Another underlying premise that the core Bolshevik leadership worked under and that had been developed by the Leninists very early on as part of their opposition to the imperialist First World War, was the need for a new revolutionary labor international to replace the compromised and moribund Socialist International (also known as the Second International) which had turned out to be useless as an instrument for revolution or even of opposition to the European war. The Bolsheviks took that step after seizing power and established the Communist International (also known as the Comintern or Third International) in 1919. As part of the process of arming that International with a revolutionary strategy (and practice) Lenin produced this polemic to address certain confusions, some willful others out of a misreading of what actually happened in the period from about 1900 to 1917 in Russia revolutionary circle, that had arisen in the European left and attempted to instill some of the hard-learned lessons of the Russian revolutionary experience in them.

The Russian Revolution, and after it the Comintern in the early heroic days, for the most part, drew the best and most militant layers of the working-class and radical intellectuals to their defense. However, that is not the same as drawing experienced Bolsheviks to that defense. Many militants were anti-parliamentarian or anti-electoral in principle after the sorry experiences with the European social democracy during and immediately after the war. Others wanted to emulate the old heroic days of the Bolshevik underground party or create a minority, exclusive conspiratorial party. Still others wanted to abandon the reformist bureaucratically-led trade unions to their current leaderships, and so on. Lenin’s polemic, and it nothing but a flat-out polemic against all kinds of misconceptions of the Bolshevik experience, cut across these erroneous ideas like a knife. His literary style may not appeal to today’s audience (his style unlike the more florid fluid Trotsky is at best turbid although today in the age of “twitter,” short-hand language and twenty second attention spans they both would stand condemned as too wordy whatever valid points they were trying to make) but the political message still has considerable application today. At the time this polemic was written and delivered no less a figure than James P. Cannon, a founder and central leader of the American Communist Party and later founder of the American Trotskyist party, credited the pamphlet with straightening out that badly confused movement. Indeed, it seems every possible political problem Lenin argued against had some following in the American Party-in triplicate! And other parties too.  That alone makes it worth a look.

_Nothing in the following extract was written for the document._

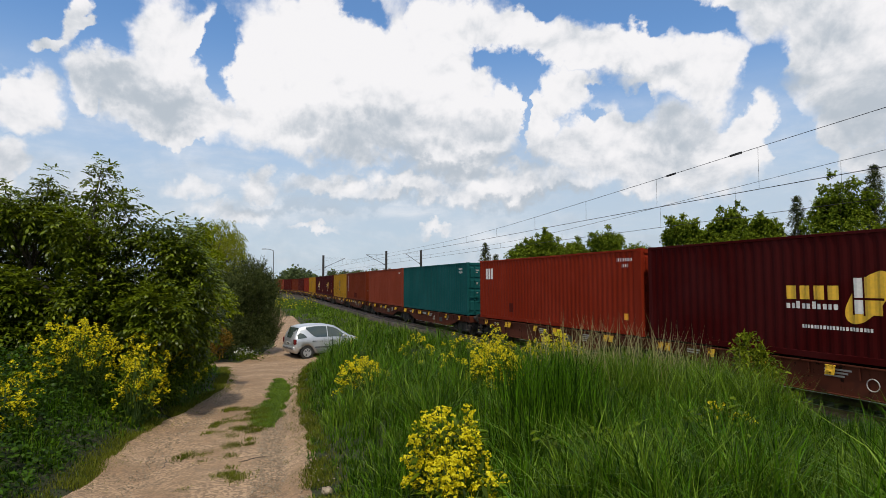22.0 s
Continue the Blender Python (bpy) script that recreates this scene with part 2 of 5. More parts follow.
    front = g.math("SUBTRACT", g.math("MAXIMUM", heap, g.math("MULTIPLY", low, 0.62)), g.math("MULTIPLY", g.math("MAXIMUM", holes, gaps), 0.75))
    dens = g.math("ADD", g.math("MULTIPLY", g.math("SUBTRACT", 1.0, ahead), around), g.math("MULTIPLY", ahead, front))
    dens = g.math("ADD", dens, g.math("MULTIPLY", g.math("SUBTRACT", fine, 0.5), 0.75))
    wisp = g.ramp(g.noise(g.scaled(co, (1, 1, 3.0), (2, 8, 4)), 5.0, 6.0, 0.6, 0.3), 0.35, 0.75, 0.0, 0.75)
    thin = g.math("MULTIPLY", g.math("MULTIPLY", wisp, ahead), g.ramp(xyz.outputs[2], 0.34, 0.14))
    cover = g.math("MAXIMUM", g.ramp(dens, 0.10, 0.70), thin)
    # thin veil near the horizon
    veil = g.ramp(xyz.outputs[2], 0.40, 0.10, 0.04, 0.90)
    # light and shade inside the clouds: heaps lit from above, grey undersides
    body = g.noise(co, 9.0, 6.0, 0.55, 0.2)
    up = g.noise(g.scaled(co, (1, 1, 1), (0, 0, -0.018)), 9.0, 6.0, 0.55, 0.2)
    soft = g.noise(g.scaled(co, (1, 1, 2.2), (5, 2, 1)), 3.0, 6.0, 0.6)
    lit = g.math("MULTIPLY", g.math("SUBTRACT", body, up), 3.2)
    shade = g.math("ADD", g.math("ADD", lit, g.ramp(soft, 0.25, 0.75, 0.35, 0.75)), g.math("ADD", g.ramp(xyz.outputs[2], 0.08, 0.36, 0.05, 0.42), g.math("MULTIPLY", g.math("SUBTRACT", middle, 0.5), 0.25)))
    shade = g.math("SUBTRACT", shade, g.math("MULTIPLY", g.math("MULTIPLY", grey, ahead), 0.52))
    white = g.mix(g.ramp(shade, 0.0, 1.05), (0.62, 0.71, 0.80), (1.17, 1.19, 1.22))
    pale = g.mix(veil, blue, (0.66, 0.79, 0.92))
    col = g.mix(cover, pale, white)
    g.link(col, bg.inputs["Color"])
    bg.inputs["Strength"].default_value = 0.84


paint_sky()


# ---- materials ----
def leafy(name, dark, light, rough=0.5, trans=0.35, patch=1.2, gloss=0.08, first=0.22, last=0.92):
    """Leaves or blades: each piece has its own shade, larger patches drift."""
    m, g, b = material(name)
    r = g.n("ShaderNodeNewGeometry").outputs["Random Per Island"]
    pos = g.n("ShaderNodeNewGeometry").outputs["Position"]
    f = g.math("ADD", g.math("MULTIPLY", r, 0.55), g.math("MULTIPLY", g.noise(pos, patch, 3.0), 0.6), clamp=True)
    col = g.mix(g.ramp(f, first, last), dark, light)
    g.link(col, b.inputs["Base Color"])
    b.inputs["Roughness"].default_value = rough
    b.inputs["Specular IOR Level"].default_value = gloss
    t = g.n("ShaderNodeBsdfTranslucent")
    g.link(g.mix(0.5, col, (light[0] * 1.5, light[1] * 1.5, light[2] * 0.6)), t.inputs[0])
    mx = g.n("ShaderNodeMixShader")
    mx.inputs[0].default_value = trans
    out = m.node_tree.nodes["Material Output"]
    g.link(b.outputs[0], mx.inputs[1])
    g.link(t.outputs[0], mx.inputs[2])
    g.link(mx.outputs[0], out.inputs[0])
    return m


def mottled(name, a, c, scale=3.0, rough=0.8, bump=0.3, fine=40.0, metal=0.0, third=None):
    m, g, b = material(name)
    co = g.n("ShaderNodeTexCoord").outputs["Object"]
    n1, n2 = g.noise(co, scale, 5.0, 0.6), g.noise(co, fine, 4.0, 0.6)
    f = g.ramp(g.math("ADD", g.math("MULTIPLY", n1, 0.6), g.math("MULTIPLY", n2, 0.4)), 0.36, 0.64)
    col = g.mix(f, a, c)
    if third:
        col = g.mix(g.ramp(g.noise(g.scaled(co, (1, 1, 1), (7, 3, 5)), scale * 2.3, 6.0, 0.7), 0.56, 0.66), col, third)
    g.link(col, b.inputs["Base Color"])
    b.inputs["Roughness"].default_value, b.inputs["Metallic"].default_value = rough, metal
    if bump:
        bp = g.n("ShaderNodeBump", Strength=bump, Distance=0.02)
        g.link(n2, bp.inputs["Height"])
        g.link(bp.outputs[0], b.inputs["Normal"])
    return m


def painted_steel(name, colour, worn=0.5, rust=(0.10, 0.035, 0.018), fade=0.15, streak=1.0):
    """Weathered container paint: fading, dirt runs and patches of rust."""
    m, g, b = material(name)
    co = g.n("ShaderNodeTexCoord").outputs["Object"]
    ran = g.n("ShaderNodeObjectInfo").outputs["Random"]
    sh = g.n("ShaderNodeVectorMath", operation="ADD")
    g.link(co, sh.inputs[0])
    g.link(g.n("ShaderNodeCombineXYZ", X=g.math("MULTIPLY", ran, 31.0), Y=g.math("MULTIPLY", ran, 17.0)).outputs[0], sh.inputs[1])
    p = sh.outputs[0]
    large = g.noise(p, 0.5, 4.0, 0.6)
    grain = g.noise(p, 9.0, 6.0, 0.65)
    runs = g.noise(g.scaled(p, (5.0, 5.0, 0.35)), 1.0, 5.0, 0.6)
    pale = tuple(min(1.0, c * (1 + fade) + fade * 0.03) for c in colour)
    deep = tuple(c * 0.72 for c in colour)
    col = g.mix(g.ramp(large, 0.35, 0.7), colour, pale)
    col = g.mix(g.math("MULTIPLY", g.ramp(runs, 0.5, 0.75), 0.55 * streak), col, deep)
    spots = g.math("ADD", g.math("MULTIPLY", grain, 0.55), g.math("MULTIPLY", runs, 0.45))
    edge = 0.70 - 0.13 * worn
    rf = g.ramp(spots, edge, edge + 0.05)
    col = g.mix(rf, col, rust)
    g.link(col, b.inputs["Base Color"])
    g.link(g.math("ADD", 0.58, g.math("ADD", g.math("MULTIPLY", rf, 0.35), g.math("MULTIPLY", grain, 0.2))), b.inputs["Roughness"])
    b.inputs["Specular IOR Level"].default_value = 0.04
    bp = g.n("ShaderNodeBump", Strength=0.15, Distance=0.01)
    g.link(g.math("ADD", grain, rf), bp.inputs["Height"])
    g.link(bp.outputs[0], b.inputs["Normal"])
    return m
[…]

I would like to highlight one point made by Lenin that has currency for leftists today, unfortunately. At the time it was written many (most) of the communist organizations adhering to the Comintern were little more than propaganda groups (including the American Party). Lenin suggested one of the ways to break out of that isolation was a tactic of critical support to the still large and influential social- democratic organizations at election time. In his apt expression- “to support those organizations’ candidates like a rope supports a hanging man.” However, as part of my political experiences in America around election time I have run into any number of socialists and communists who have turned Lenin’s concept on its head.

How? By arguing that militants needed to “critically support” the Democratic Party (who else, right?) as an application of the Leninist criterion for critical support. No, a thousand times no. Lenin’s specific example was the reformist British Labor Party, a party at that time (and to a lesser extent today) solidly based on the trade unions- organizations of the working class and no other. The Democratic Party in America was then, is now, and will always be a capitalist party. Yes, the labor bureaucrats and ordinary workers support it, finance it, drool over it but in no way is it a labor party. That is the class difference which even sincere militants have broken their teeth on for at least the last seventy years. And that, dear reader, is another reason why it worthwhile to take a peek at this book.